Des savoirs anciens aux pratiques contemporaines, il y a heureusement un fil qui se tend comme le montre Damien Sans, dans "La nécessité du pays. L’empaysement comme démarche préalable à une action paysagère ?." (In : Projets de paysage. Revue scientifique sur la conception et l’aménagement de l’espace, 2023, no 28) :
La canche flexueuse, élément médial
La molinie, qui constitue l’essentiel de l’alimentation des brebis dans les tourbières, est peu prisée par ces dernières et oblige les bergers à faire des détours dans les plantations (généralement sans l’accord du propriétaire) afin de varier leur régime alimentaire avec de la canche flexueuse qui représente un fourrage excellent. Il y a depuis les années 1980 une déconnexion complète entre agriculture et forêt sur le plateau (en particulier à cause de la spécialisation du métier de forestier et de sa mécanisation poussée) (Morsel et Garambois, 2021). Les propriétaires forestiers sont, de plus, très méfiants et redoutent les dégâts des brebis sur leurs plantations et cette méfiance se surimpose à un passé mutuel particulièrement conflictuel (Decoq et al., 2016).

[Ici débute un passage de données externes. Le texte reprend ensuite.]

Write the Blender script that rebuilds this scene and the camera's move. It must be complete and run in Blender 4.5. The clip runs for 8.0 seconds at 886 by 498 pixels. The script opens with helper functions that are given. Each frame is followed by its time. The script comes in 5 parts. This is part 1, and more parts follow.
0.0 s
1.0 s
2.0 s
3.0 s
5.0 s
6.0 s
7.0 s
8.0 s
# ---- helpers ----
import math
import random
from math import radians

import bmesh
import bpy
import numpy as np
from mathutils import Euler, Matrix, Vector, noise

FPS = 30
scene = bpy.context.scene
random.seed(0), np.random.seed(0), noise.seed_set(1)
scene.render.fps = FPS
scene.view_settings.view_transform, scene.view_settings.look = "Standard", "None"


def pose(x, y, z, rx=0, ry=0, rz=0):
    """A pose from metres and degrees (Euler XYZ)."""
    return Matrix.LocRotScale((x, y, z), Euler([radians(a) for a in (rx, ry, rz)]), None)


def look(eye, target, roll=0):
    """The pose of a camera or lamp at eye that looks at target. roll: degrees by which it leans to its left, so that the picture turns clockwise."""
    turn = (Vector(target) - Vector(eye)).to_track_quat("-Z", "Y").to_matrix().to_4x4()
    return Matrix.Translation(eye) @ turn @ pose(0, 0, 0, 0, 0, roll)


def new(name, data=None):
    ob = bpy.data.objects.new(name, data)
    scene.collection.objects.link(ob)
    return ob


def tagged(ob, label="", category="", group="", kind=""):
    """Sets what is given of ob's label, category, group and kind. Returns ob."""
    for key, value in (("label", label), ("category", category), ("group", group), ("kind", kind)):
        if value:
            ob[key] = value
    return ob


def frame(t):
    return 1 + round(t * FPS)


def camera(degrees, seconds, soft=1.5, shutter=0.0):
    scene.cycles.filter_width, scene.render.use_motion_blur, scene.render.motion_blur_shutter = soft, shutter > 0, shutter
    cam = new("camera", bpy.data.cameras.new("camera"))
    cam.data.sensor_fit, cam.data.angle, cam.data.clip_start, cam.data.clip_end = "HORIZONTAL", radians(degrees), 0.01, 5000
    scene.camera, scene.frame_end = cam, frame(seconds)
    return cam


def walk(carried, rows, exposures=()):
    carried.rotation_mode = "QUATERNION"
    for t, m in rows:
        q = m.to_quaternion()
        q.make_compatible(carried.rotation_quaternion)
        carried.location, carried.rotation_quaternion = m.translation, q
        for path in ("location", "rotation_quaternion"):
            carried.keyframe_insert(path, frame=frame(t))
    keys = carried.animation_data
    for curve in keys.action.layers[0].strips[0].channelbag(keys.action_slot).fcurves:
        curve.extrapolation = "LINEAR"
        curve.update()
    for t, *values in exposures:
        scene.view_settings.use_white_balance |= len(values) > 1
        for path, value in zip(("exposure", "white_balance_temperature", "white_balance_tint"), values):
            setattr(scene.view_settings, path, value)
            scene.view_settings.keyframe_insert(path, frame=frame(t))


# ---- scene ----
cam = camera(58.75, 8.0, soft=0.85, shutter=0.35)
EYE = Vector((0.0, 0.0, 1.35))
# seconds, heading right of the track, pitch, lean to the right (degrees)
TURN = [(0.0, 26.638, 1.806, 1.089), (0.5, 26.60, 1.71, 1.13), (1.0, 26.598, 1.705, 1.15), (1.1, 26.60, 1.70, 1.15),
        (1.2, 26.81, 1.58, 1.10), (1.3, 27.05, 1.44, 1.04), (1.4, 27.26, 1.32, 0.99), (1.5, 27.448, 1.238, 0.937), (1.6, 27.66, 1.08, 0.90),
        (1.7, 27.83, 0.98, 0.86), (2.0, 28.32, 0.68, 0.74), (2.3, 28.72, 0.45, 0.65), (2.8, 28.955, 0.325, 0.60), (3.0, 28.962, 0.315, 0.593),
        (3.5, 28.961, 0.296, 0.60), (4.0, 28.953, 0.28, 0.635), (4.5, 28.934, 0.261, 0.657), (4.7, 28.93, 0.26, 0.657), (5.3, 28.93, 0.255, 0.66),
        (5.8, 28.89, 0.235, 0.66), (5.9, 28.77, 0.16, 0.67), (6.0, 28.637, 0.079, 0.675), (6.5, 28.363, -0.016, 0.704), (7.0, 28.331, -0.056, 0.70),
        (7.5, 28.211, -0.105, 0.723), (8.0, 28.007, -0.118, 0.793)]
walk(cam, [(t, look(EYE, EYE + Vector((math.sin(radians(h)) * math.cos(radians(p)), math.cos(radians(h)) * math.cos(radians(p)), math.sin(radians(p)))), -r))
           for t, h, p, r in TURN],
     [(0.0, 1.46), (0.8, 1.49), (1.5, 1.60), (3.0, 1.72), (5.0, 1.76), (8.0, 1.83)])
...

J’avais remarqué, au cours de mes randonnées, les qualités esthétiques de la canche dans les jeunes plantations de Douglas, mais elle a aussi la particularité de former un tapis dense en sous-bois qui restreint énormément la régénération naturelle des peuplements de résineux.

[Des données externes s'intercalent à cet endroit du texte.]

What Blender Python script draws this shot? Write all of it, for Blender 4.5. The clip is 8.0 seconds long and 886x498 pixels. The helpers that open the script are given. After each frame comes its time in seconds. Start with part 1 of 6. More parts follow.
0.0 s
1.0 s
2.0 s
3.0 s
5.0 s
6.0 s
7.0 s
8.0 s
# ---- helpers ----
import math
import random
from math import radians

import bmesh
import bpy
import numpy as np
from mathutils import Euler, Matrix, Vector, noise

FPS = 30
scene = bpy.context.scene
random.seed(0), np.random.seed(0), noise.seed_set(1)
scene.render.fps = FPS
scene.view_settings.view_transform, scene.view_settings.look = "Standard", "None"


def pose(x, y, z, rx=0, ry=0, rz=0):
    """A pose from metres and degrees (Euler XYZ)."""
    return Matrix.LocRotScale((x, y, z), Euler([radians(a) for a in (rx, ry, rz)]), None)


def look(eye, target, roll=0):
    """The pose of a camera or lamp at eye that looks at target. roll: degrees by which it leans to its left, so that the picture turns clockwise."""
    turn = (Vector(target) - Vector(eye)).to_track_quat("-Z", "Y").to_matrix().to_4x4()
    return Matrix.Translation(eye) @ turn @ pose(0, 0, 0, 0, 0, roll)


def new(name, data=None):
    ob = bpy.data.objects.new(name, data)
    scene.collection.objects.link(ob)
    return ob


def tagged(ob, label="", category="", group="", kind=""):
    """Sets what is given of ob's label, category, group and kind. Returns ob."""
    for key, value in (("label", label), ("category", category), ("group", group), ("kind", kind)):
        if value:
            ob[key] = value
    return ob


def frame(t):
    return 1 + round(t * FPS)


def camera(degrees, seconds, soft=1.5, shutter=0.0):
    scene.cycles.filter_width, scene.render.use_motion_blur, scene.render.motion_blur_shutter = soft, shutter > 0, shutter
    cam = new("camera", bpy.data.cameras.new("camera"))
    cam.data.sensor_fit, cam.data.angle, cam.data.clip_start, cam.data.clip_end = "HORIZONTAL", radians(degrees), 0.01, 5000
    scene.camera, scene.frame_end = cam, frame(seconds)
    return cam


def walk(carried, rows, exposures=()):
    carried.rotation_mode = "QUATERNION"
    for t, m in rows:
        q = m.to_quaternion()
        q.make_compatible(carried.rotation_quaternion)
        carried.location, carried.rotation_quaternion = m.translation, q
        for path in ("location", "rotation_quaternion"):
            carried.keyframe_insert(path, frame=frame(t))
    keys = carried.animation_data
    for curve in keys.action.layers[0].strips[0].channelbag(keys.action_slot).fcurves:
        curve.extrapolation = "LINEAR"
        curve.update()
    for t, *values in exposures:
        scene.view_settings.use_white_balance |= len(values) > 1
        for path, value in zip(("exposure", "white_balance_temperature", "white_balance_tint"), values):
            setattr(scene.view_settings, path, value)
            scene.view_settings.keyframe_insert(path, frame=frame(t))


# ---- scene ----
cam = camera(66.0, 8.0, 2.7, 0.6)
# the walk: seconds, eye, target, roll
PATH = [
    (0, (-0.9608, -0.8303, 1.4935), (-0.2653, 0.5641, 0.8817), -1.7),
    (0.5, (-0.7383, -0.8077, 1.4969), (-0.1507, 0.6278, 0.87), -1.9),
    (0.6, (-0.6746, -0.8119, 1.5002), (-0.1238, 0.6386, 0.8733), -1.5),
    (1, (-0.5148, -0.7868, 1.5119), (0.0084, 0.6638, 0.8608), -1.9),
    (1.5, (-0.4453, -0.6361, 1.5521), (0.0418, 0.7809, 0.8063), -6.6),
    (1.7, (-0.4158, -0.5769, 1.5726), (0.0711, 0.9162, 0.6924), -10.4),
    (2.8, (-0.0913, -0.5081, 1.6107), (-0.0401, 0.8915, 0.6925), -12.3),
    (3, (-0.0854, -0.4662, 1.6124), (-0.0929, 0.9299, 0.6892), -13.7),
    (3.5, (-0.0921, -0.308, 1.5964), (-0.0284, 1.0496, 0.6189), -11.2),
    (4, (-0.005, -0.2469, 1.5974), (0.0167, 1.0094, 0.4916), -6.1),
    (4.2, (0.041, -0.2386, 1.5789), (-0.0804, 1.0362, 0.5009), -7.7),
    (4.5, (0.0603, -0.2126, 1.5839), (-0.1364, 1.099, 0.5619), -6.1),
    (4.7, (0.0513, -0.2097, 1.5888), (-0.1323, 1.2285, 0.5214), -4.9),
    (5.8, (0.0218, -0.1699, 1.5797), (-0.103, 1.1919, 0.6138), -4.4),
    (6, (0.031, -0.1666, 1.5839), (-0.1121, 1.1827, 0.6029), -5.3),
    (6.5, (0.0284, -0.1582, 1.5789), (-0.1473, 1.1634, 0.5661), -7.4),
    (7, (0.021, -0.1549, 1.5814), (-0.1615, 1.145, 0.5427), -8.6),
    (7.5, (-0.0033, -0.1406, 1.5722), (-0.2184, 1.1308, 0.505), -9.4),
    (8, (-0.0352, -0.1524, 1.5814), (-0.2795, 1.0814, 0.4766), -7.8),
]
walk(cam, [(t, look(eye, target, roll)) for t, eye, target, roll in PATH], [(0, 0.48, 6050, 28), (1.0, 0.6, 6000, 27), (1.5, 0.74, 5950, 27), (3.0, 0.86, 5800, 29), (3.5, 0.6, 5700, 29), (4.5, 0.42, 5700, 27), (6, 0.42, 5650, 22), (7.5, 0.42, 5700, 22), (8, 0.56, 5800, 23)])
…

Ainsi, la canche flexueuse se trouve à la jonction des problématiques du territoire (forestières, agricoles et touristiques), sur leur ligne de tension, non pas comme une solution miracle, mais comme une possibilité d’action. Il est alors possible, à partir de cette petite graminée, d’envisager le développement d’un sylvopastoralisme sur le plateau. Il permettrait de recréer des liens entre forestiers et éleveurs, de trouver un mode de gestion commun qui puisse changer la physionomie des plantations et modifier les logiques d’exploitation. C’est précisément un rôle dans lequel être paysagiste prendrait, pour moi, tout son sens, c’est-à-dire participer à une action qui façonnerait le pays et donc ses paysages aux côtés des agriculteurs, des éleveurs et des forestiers.